What the task requires
Print all of the lines exactly. Any picture among them stays out.

.....

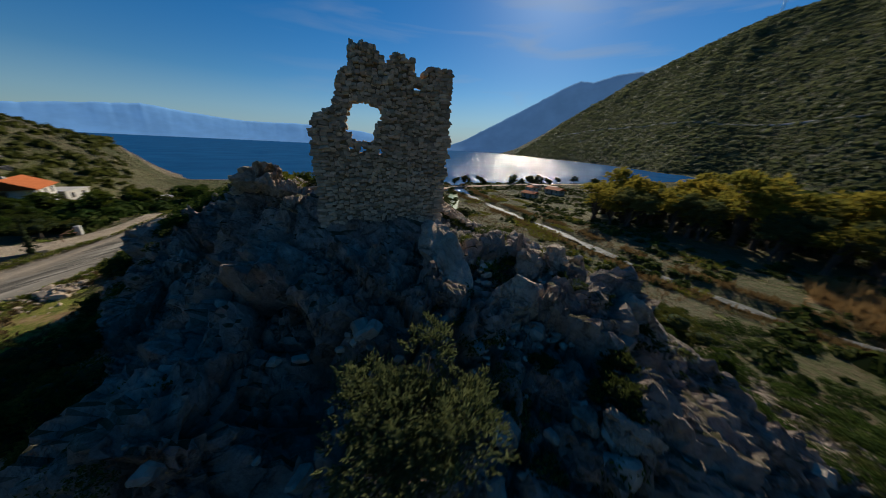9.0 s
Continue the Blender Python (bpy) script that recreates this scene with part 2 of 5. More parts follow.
def knoll_z(x, y):
    """Height of the rock's smooth form, and how steep its side is (0 to 1)."""
    x, y = np.asarray(x, float), np.asarray(y, float)
    best, zr, side, rx = np.full(x.shape, 1e9), np.zeros(x.shape), np.zeros(x.shape), np.zeros(x.shape)
    for (ax, ay, az), (bx, by, bz) in zip(CREST, CREST[1:]):
        ux, uy = bx - ax, by - ay
        t = np.clip(((x - ax) * ux + (y - ay) * uy) / (ux * ux + uy * uy), 0, 1)
        px, py = ax + t * ux, ay + t * uy
        d = np.hypot(x - px, y - py)
        near = d < best
        best = np.where(near, d, best)
        zr = np.where(near, az + t * (bz - az), zr)
        rx = np.where(near, px, rx)
        side = np.where(near, np.sign(ux * (y - py) - uy * (x - px)), side)
    cliff = 4.0 + 5.2 * ease(-42, -20, rx) - 3.5 * ease(-13, -8, rx)
    d = best
    se = zr - 0.52 * np.minimum(d, cliff) - (1.6 - 0.95 * ease(-25, -14, rx)) * np.clip(d - cliff, 0, None)
    nw = zr - 0.10 * d - 0.0085 * d * d
    z = np.where(side > 0, se, nw)
    for mx, my, up, wide, long in MOUNDS:
        z = z + up * np.exp(-((x - mx) / wide) ** 2 - ((y - my) / long) ** 2)
    return z, np.where(side > 0, 1.0, 0.0)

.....

Exercise output
9.0 s
Continue the Blender Python (bpy) script that recreates this scene with part 2 of 5. More parts follow.
def knoll_z(x, y):
    """Height of the rock's smooth form, and how steep its side is (0 to 1)."""
    x, y = np.asarray(x, float), np.asarray(y, float)
    best, zr, side, rx = np.full(x.shape, 1e9), np.zeros(x.shape), np.zeros(x.shape), np.zeros(x.shape)
    for (ax, ay, az), (bx, by, bz) in zip(CREST, CREST[1:]):
        ux, uy = bx - ax, by - ay
        t = np.clip(((x - ax) * ux + (y - ay) * uy) / (ux * ux + uy * uy), 0, 1)
        px, py = ax + t * ux, ay + t * uy
        d = np.hypot(x - px, y - py)
        near = d < best
        best = np.where(near, d, best)
        zr = np.where(near, az + t * (bz - az), zr)
        rx = np.where(near, px, rx)
        side = np.where(near, np.sign(ux * (y - py) - uy * (x - px)), side)
    cliff = 4.0 + 5.2 * ease(-42, -20, rx) - 3.5 * ease(-13, -8, rx)
    d = best
    se = zr - 0.52 * np.minimum(d, cliff) - (1.6 - 0.95 * ease(-25, -14, rx)) * np.clip(d - cliff, 0, None)
    nw = zr - 0.10 * d - 0.0085 * d * d
    z = np.where(side > 0, se, nw)
    for mx, my, up, wide, long in MOUNDS:
        z = z + up * np.exp(-((x - mx) / wide) ** 2 - ((y - my) / long) ** 2)
    return z, np.where(side > 0, 1.0, 0.0)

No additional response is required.